(Short problem)
Lift out, unaltered, the lines of the material below between the line holding "import math" and the line holding "made[o].matrix_parent_inverse = o.matrix_parent_inverse", counting both.

>> START

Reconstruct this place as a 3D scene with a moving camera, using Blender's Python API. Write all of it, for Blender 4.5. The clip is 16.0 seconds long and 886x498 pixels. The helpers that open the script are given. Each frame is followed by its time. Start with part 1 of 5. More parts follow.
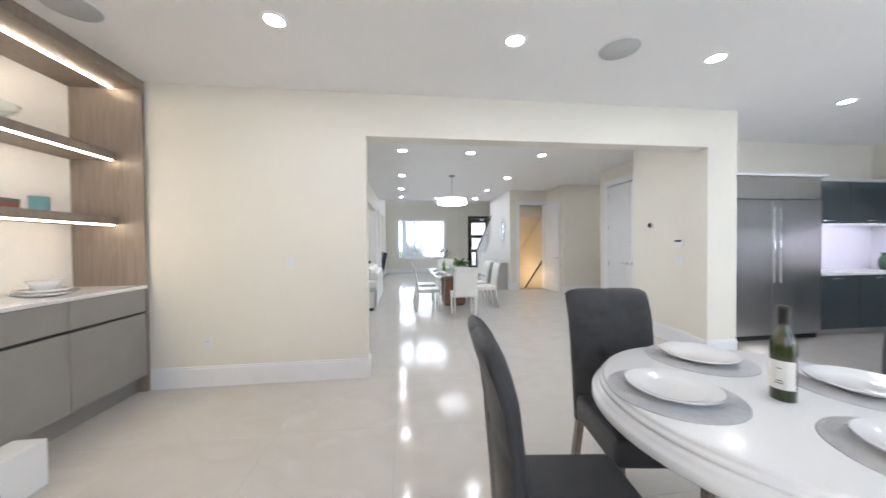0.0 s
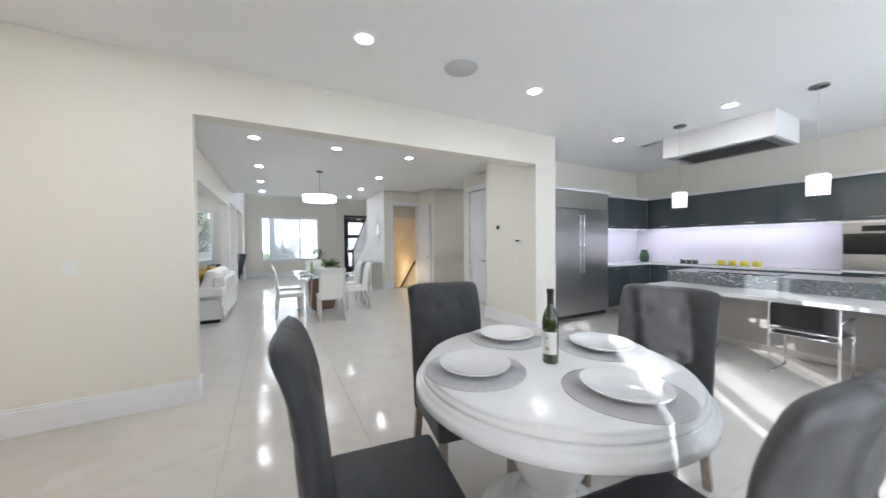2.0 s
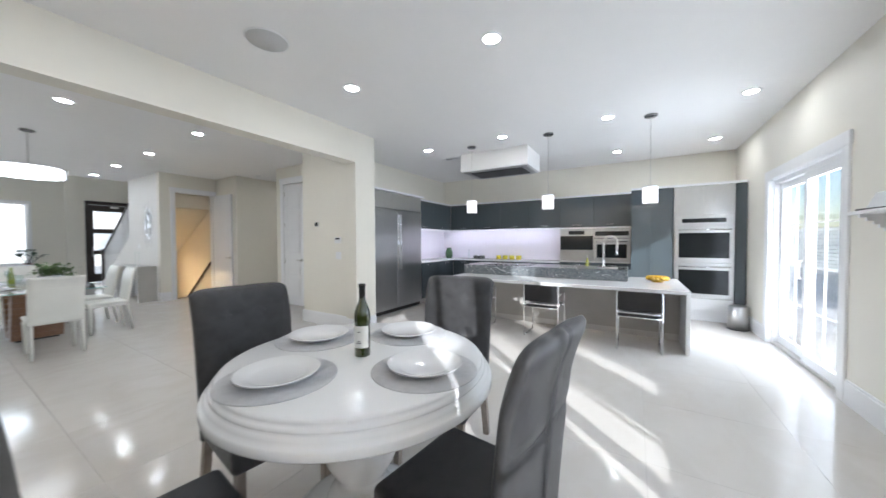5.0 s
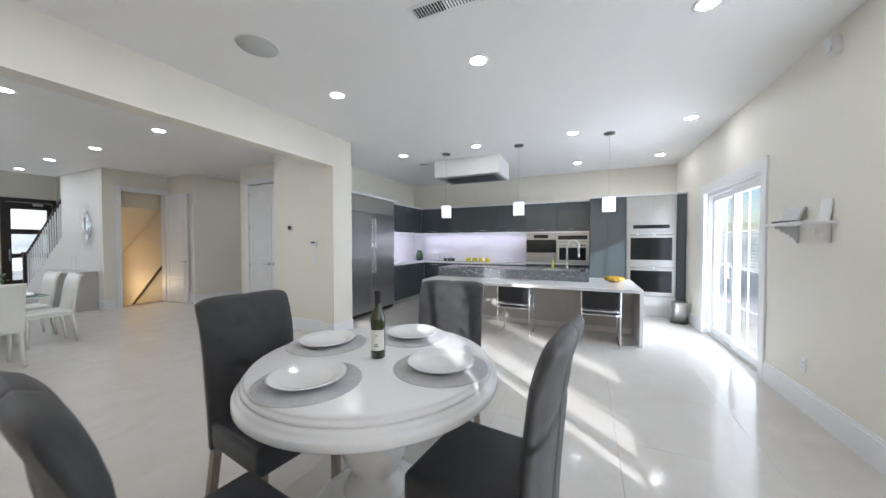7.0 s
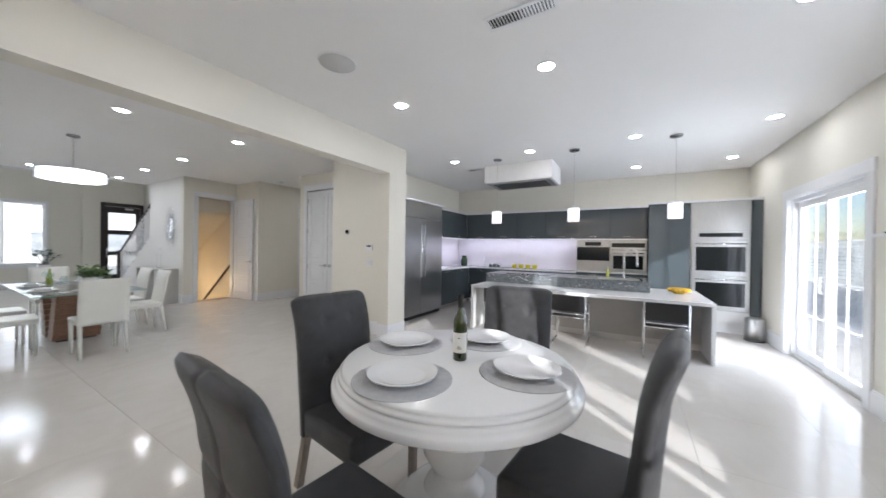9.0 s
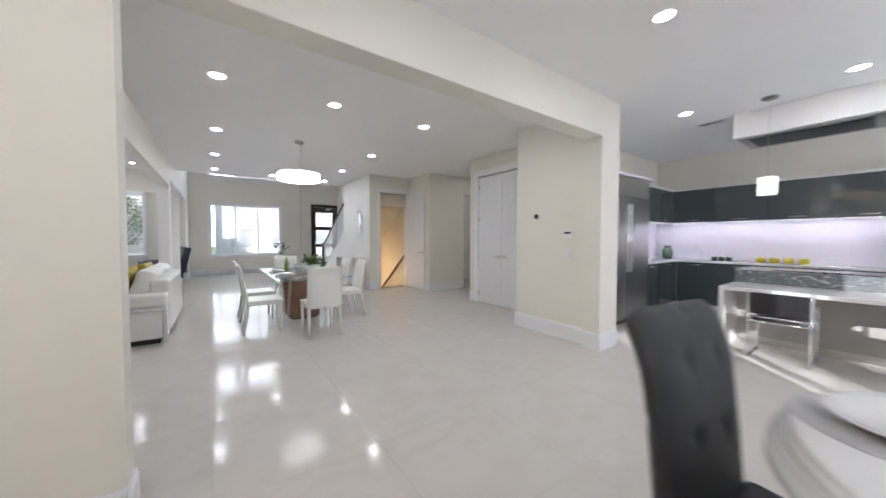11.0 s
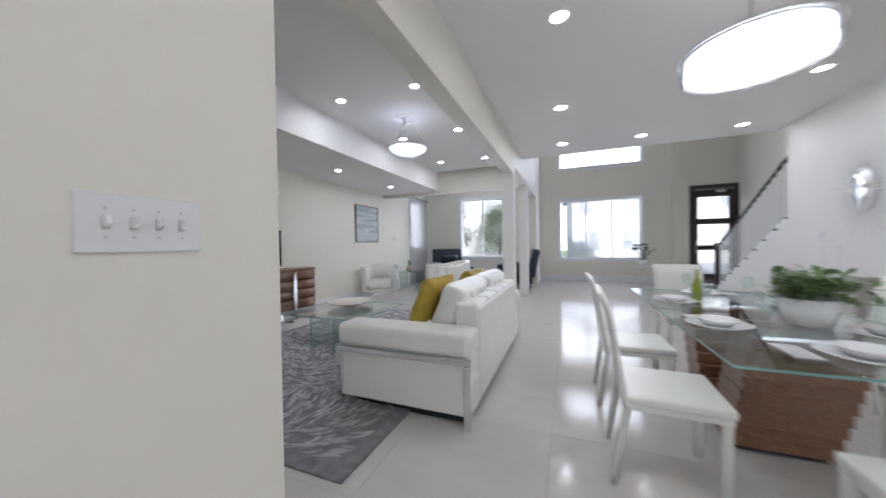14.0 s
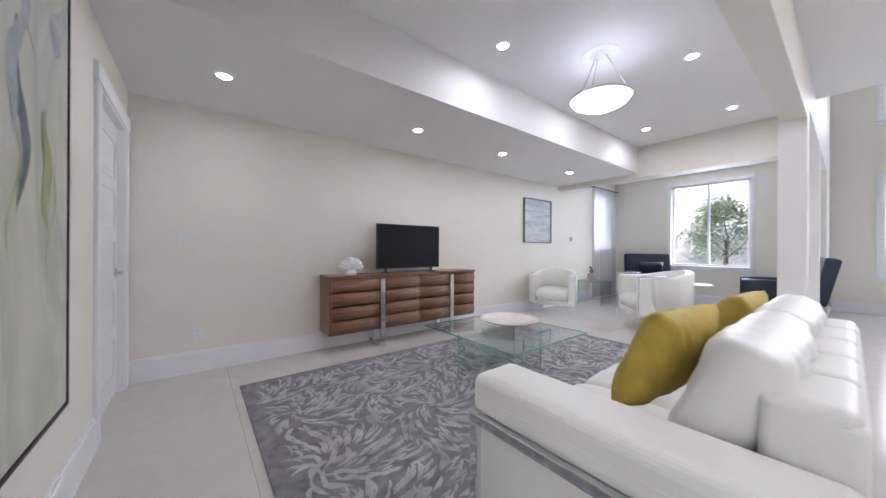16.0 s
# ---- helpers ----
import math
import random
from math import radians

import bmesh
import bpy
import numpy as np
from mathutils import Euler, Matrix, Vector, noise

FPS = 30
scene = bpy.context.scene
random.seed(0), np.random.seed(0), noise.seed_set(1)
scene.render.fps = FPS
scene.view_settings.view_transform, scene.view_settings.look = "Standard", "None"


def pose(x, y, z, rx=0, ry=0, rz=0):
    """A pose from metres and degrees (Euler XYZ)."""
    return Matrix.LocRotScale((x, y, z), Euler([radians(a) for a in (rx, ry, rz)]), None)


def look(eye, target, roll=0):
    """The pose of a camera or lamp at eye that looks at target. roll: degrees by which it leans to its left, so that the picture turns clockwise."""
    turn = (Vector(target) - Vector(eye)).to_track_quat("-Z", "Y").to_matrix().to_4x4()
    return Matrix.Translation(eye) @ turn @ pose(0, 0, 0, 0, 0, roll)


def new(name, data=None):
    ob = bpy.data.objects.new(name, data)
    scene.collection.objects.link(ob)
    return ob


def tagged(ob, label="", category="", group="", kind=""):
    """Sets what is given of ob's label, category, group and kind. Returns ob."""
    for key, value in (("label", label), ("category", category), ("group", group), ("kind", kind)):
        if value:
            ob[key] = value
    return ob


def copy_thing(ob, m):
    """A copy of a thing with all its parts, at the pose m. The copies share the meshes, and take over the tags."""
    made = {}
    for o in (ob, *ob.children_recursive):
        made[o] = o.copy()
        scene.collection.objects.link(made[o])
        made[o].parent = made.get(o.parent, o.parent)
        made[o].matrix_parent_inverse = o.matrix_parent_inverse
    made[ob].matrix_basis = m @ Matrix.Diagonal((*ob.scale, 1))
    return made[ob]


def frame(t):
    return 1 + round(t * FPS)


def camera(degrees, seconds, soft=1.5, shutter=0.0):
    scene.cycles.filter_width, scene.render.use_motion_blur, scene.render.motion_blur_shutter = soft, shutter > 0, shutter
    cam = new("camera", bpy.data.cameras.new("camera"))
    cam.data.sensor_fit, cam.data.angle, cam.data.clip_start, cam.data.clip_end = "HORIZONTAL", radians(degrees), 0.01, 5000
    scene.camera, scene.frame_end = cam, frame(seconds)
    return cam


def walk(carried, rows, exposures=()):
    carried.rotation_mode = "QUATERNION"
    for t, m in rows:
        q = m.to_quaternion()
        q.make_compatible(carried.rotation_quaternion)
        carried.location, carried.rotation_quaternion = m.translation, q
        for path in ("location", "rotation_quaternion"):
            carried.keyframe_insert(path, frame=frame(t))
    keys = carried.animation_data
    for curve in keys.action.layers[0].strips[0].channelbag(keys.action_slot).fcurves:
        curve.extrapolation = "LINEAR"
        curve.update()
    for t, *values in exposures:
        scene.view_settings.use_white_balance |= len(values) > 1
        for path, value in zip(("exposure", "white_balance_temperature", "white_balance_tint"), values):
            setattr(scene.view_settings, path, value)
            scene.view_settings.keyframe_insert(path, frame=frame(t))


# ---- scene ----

>> END

(Result of this exercise)
import math
import random
from math import radians

import bmesh
import bpy
import numpy as np
from mathutils import Euler, Matrix, Vector, noise

FPS = 30
scene = bpy.context.scene
random.seed(0), np.random.seed(0), noise.seed_set(1)
scene.render.fps = FPS
scene.view_settings.view_transform, scene.view_settings.look = "Standard", "None"


def pose(x, y, z, rx=0, ry=0, rz=0):
    """A pose from metres and degrees (Euler XYZ)."""
    return Matrix.LocRotScale((x, y, z), Euler([radians(a) for a in (rx, ry, rz)]), None)


def look(eye, target, roll=0):
    """The pose of a camera or lamp at eye that looks at target. roll: degrees by which it leans to its left, so that the picture turns clockwise."""
    turn = (Vector(target) - Vector(eye)).to_track_quat("-Z", "Y").to_matrix().to_4x4()
    return Matrix.Translation(eye) @ turn @ pose(0, 0, 0, 0, 0, roll)


def new(name, data=None):
    ob = bpy.data.objects.new(name, data)
    scene.collection.objects.link(ob)
    return ob


def tagged(ob, label="", category="", group="", kind=""):
    """Sets what is given of ob's label, category, group and kind. Returns ob."""
    for key, value in (("label", label), ("category", category), ("group", group), ("kind", kind)):
        if value:
            ob[key] = value
    return ob


def copy_thing(ob, m):
    """A copy of a thing with all its parts, at the pose m. The copies share the meshes, and take over the tags."""
    made = {}
    for o in (ob, *ob.children_recursive):
        made[o] = o.copy()
        scene.collection.objects.link(made[o])
        made[o].parent = made.get(o.parent, o.parent)
        made[o].matrix_parent_inverse = o.matrix_parent_inverse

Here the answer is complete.